◆ Problem requirements ◆
Copy out the records precisely, omitting pictures.

◆ Items ◆
-.-.-
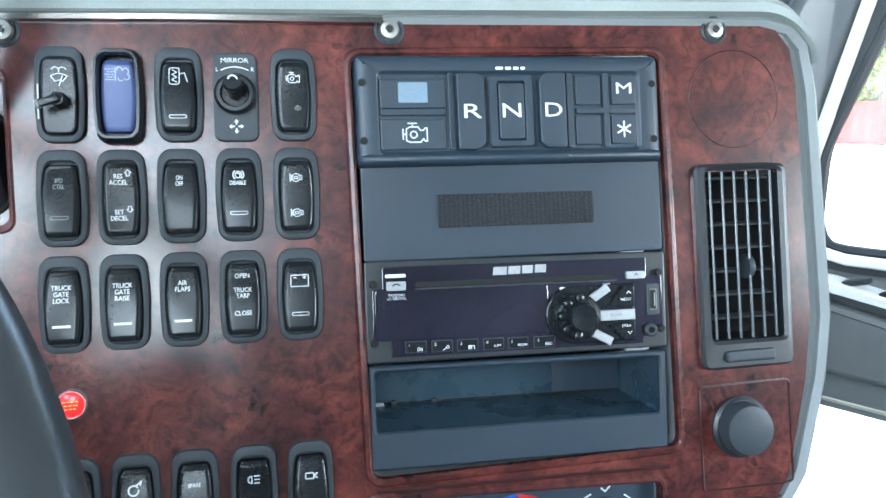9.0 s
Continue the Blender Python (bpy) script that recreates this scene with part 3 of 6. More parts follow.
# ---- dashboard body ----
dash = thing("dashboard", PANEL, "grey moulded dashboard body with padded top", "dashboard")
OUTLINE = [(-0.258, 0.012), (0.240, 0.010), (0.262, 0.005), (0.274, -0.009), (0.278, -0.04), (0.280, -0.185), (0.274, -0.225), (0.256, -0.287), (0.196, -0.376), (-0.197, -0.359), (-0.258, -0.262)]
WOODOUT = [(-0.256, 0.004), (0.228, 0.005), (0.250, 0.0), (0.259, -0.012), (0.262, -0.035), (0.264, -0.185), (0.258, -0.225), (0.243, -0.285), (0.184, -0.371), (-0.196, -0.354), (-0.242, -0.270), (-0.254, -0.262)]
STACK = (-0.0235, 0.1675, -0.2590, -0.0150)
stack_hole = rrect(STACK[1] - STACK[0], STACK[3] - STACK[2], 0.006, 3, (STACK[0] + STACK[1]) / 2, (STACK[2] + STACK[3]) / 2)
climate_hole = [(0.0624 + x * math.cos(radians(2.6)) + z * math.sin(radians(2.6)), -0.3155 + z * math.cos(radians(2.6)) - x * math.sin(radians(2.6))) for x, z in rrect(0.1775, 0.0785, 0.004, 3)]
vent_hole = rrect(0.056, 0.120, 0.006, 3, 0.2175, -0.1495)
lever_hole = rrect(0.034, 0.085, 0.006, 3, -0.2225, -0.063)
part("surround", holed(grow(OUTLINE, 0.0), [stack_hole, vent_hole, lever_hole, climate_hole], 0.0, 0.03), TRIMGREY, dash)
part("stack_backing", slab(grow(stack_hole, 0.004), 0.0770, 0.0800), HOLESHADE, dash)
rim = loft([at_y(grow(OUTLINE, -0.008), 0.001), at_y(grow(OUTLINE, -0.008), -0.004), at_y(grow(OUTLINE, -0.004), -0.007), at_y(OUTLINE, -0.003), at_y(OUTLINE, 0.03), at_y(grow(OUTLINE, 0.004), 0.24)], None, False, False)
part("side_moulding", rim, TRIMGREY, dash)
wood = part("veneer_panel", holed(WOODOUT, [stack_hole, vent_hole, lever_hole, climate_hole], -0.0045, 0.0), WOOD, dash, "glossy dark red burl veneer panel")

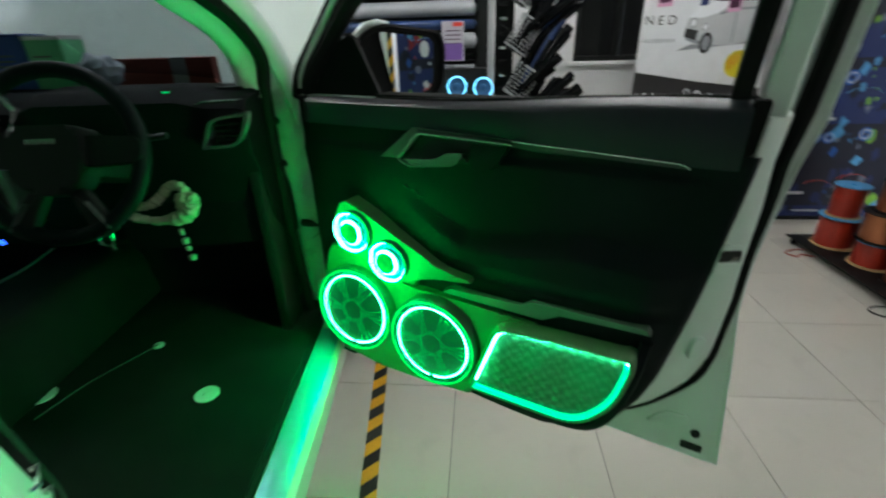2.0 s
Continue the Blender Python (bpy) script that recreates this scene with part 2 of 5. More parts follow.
-.-.-
◆ Right answer ◆
9.0 s
Continue the Blender Python (bpy) script that recreates this scene with part 3 of 6. More parts follow.
# ---- dashboard body ----
dash = thing("dashboard", PANEL, "grey moulded dashboard body with padded top", "dashboard")
OUTLINE = [(-0.258, 0.012), (0.240, 0.010), (0.262, 0.005), (0.274, -0.009), (0.278, -0.04), (0.280, -0.185), (0.274, -0.225), (0.256, -0.287), (0.196, -0.376), (-0.197, -0.359), (-0.258, -0.262)]
WOODOUT = [(-0.256, 0.004), (0.228, 0.005), (0.250, 0.0), (0.259, -0.012), (0.262, -0.035), (0.264, -0.185), (0.258, -0.225), (0.243, -0.285), (0.184, -0.371), (-0.196, -0.354), (-0.242, -0.270), (-0.254, -0.262)]
STACK = (-0.0235, 0.1675, -0.2590, -0.0150)
stack_hole = rrect(STACK[1] - STACK[0], STACK[3] - STACK[2], 0.006, 3, (STACK[0] + STACK[1]) / 2, (STACK[2] + STACK[3]) / 2)
climate_hole = [(0.0624 + x * math.cos(radians(2.6)) + z * math.sin(radians(2.6)), -0.3155 + z * math.cos(radians(2.6)) - x * math.sin(radians(2.6))) for x, z in rrect(0.1775, 0.0785, 0.004, 3)]
vent_hole = rrect(0.056, 0.120, 0.006, 3, 0.2175, -0.1495)
lever_hole = rrect(0.034, 0.085, 0.006, 3, -0.2225, -0.063)
part("surround", holed(grow(OUTLINE, 0.0), [stack_hole, vent_hole, lever_hole, climate_hole], 0.0, 0.03), TRIMGREY, dash)
part("stack_backing", slab(grow(stack_hole, 0.004), 0.0770, 0.0800), HOLESHADE, dash)
rim = loft([at_y(grow(OUTLINE, -0.008), 0.001), at_y(grow(OUTLINE, -0.008), -0.004), at_y(grow(OUTLINE, -0.004), -0.007), at_y(OUTLINE, -0.003), at_y(OUTLINE, 0.03), at_y(grow(OUTLINE, 0.004), 0.24)], None, False, False)
part("side_moulding", rim, TRIMGREY, dash)
wood = part("veneer_panel", holed(WOODOUT, [stack_hole, vent_hole, lever_hole, climate_hole], -0.0045, 0.0), WOOD, dash, "glossy dark red burl veneer panel")

2.0 s
Continue the Blender Python (bpy) script that recreates this scene with part 2 of 5. More parts follow.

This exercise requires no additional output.